Militants strike again

Published November 24, 2018

A DEVASTATING sectarian attack in lower Orakzai district on Friday and an attack on the Chinese consulate in Karachi a few hours earlier on the same day have bloodily underlined that the country is still confronted by a complex array of militant threats.

The attack in lower Orakzai district is likely to have originated from across the border in Afghanistan, with Jamaatul Ahrar or the militant Islamic State group being the likely perpetrator. The two groups are known to have sanctuaries in Afghanistan, and the attackers possibly entered Pakistan through an unfenced portion of the former Kurram agency.

If the preliminary suspicions of the security apparatus are confirmed, there should be greater urgency to complete the fencing along the border with Afghanistan. Wherever possible, the Pakistani state should take whatever steps it can to prevent militants from crossing the border with Afghanistan. Ultimately, however, the issue of anti-Pakistan militant sanctuaries in Afghanistan will have to be addressed in a reciprocal manner with the Afghan government.

In Karachi, greater disaster may have been averted, but the seeming ease with which heavily armed attackers were able to reach their intended target has raised a number of questions from a security perspective. The quick reaction of the Sindh police and the paramilitary Rangers has been praised by government officials, and security personnel may have prevented more casualties and a nightmarish hostage scenario. But that should not obscure intelligence and security failures that may have allowed the attackers to arrive at their target undetected.

If disaffected or separatist Baloch militants are responsible for the attack, it would be yet another sign that the state’s policy in Balochistan is not delivering the intended results of peace and security. The longest-ever Baloch insurgency may have been contained through a militarised approach to dealing with the problem, but the attack in Karachi indicates that the militants still have the capacity to launch an attack that could undermine at least economic relations with Pakistan’s key strategic partner, China.

If Balochistan is truly to take advantage of the historic opportunity that is CPEC, the wrong-headed approach of the state in tackling what is at its core a political problem by military means will have to change.

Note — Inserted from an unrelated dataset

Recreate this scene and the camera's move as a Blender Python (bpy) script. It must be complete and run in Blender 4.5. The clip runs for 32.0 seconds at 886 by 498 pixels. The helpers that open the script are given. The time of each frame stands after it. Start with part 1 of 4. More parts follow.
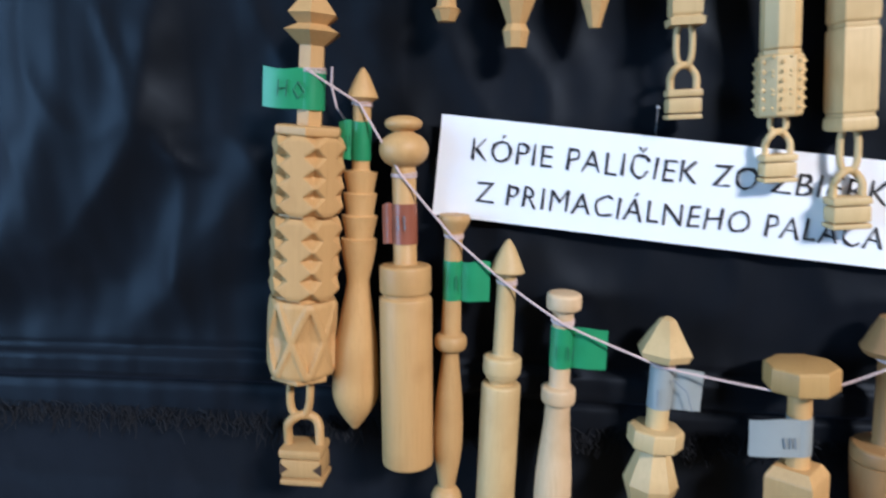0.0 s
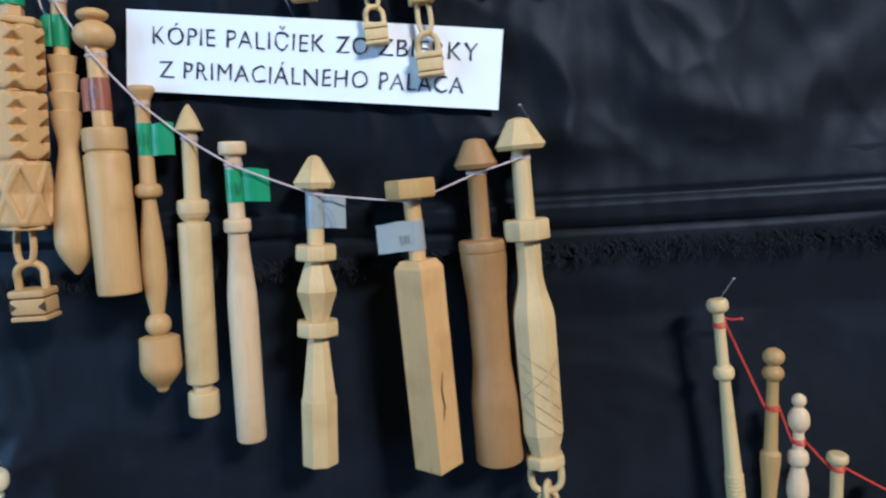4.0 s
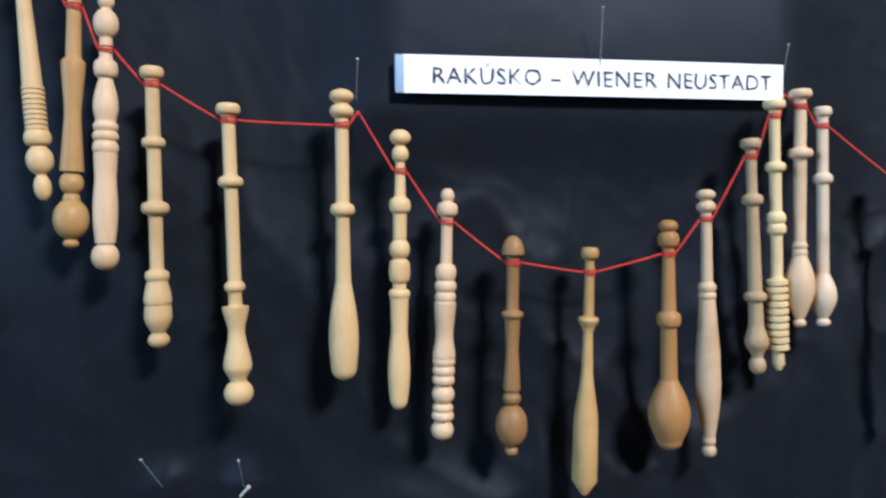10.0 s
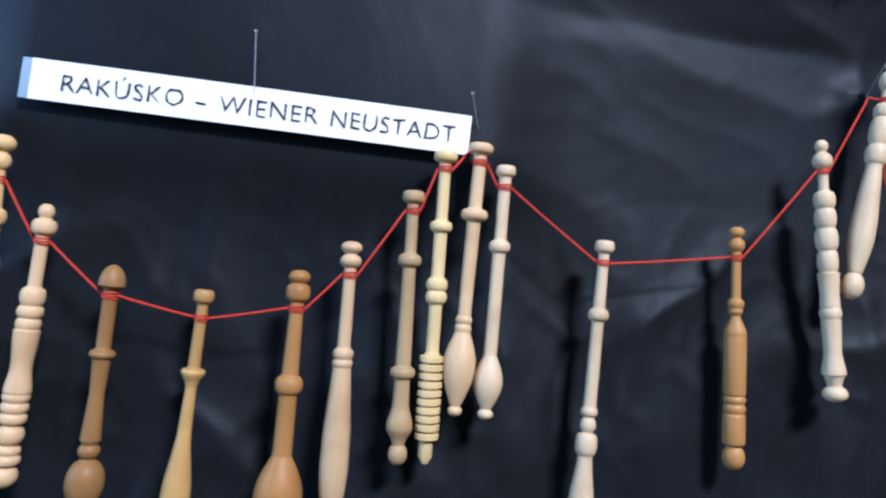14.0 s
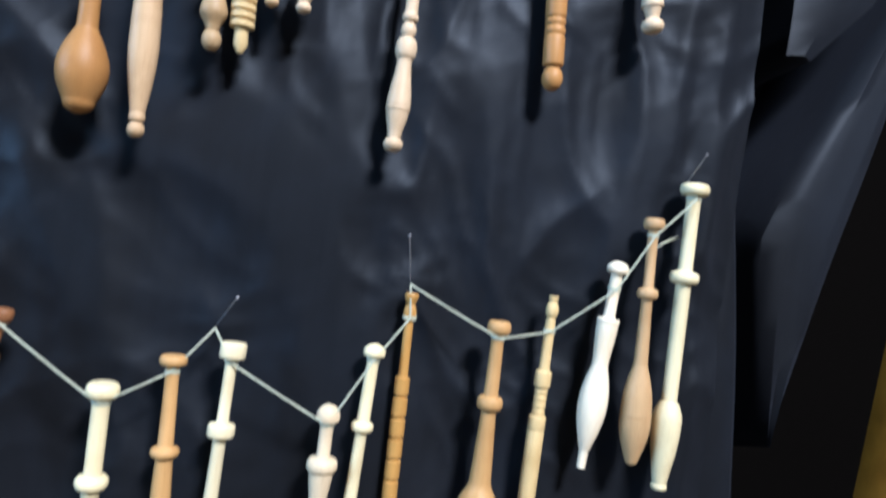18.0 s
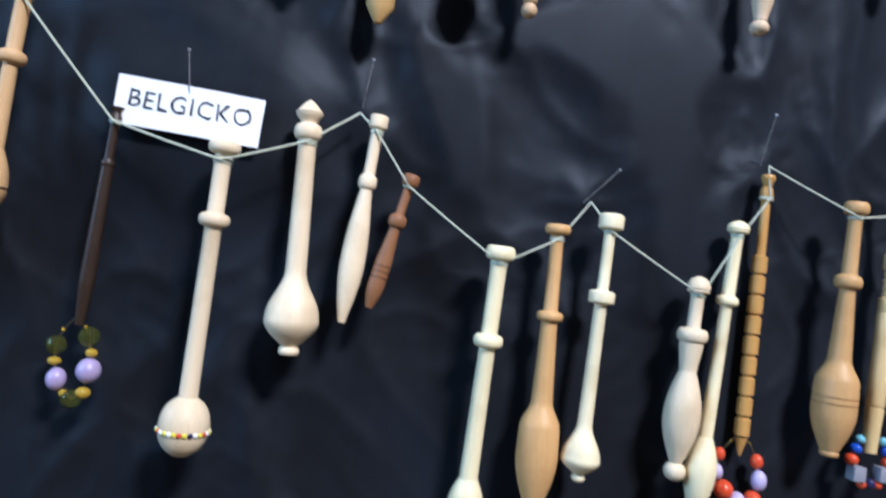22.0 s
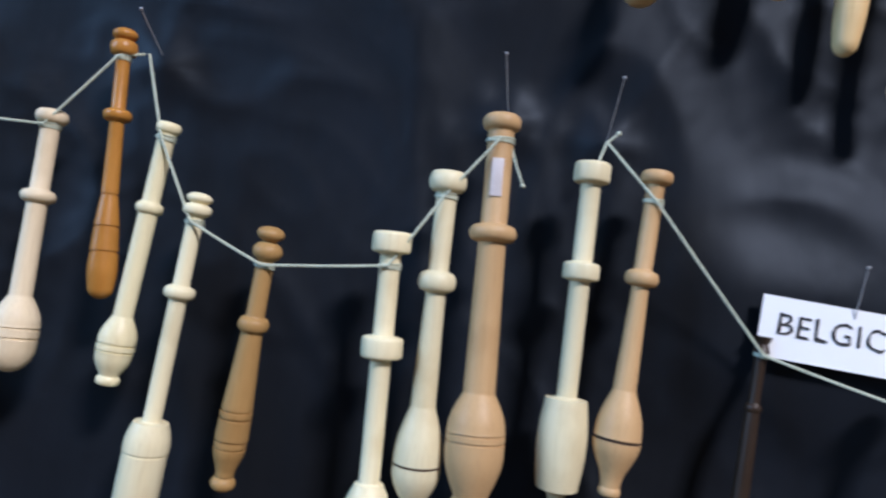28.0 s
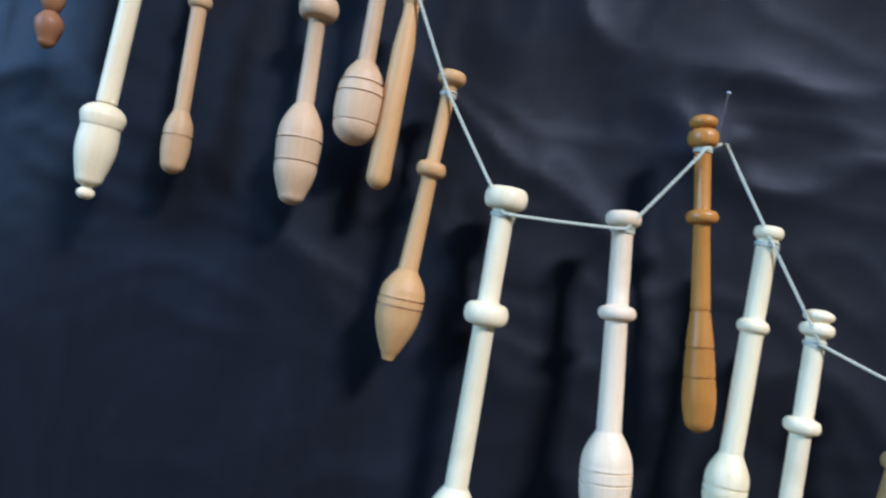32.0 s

Finally, while the attacks yesterday may have very different causes, a common thread is that the state’s responses and strategies in fighting militancy will have to continue to evolve. The PTI federal government has been firefighting on the economic front and is mired in familiar political tensions with the opposition, as a result of which it has not yet turned its attention to the serious business of improving the capacity of the civilian side of the security apparatus nationally.

It is about time Prime Minister Imran Khan turned his attention to domestic security policy, too.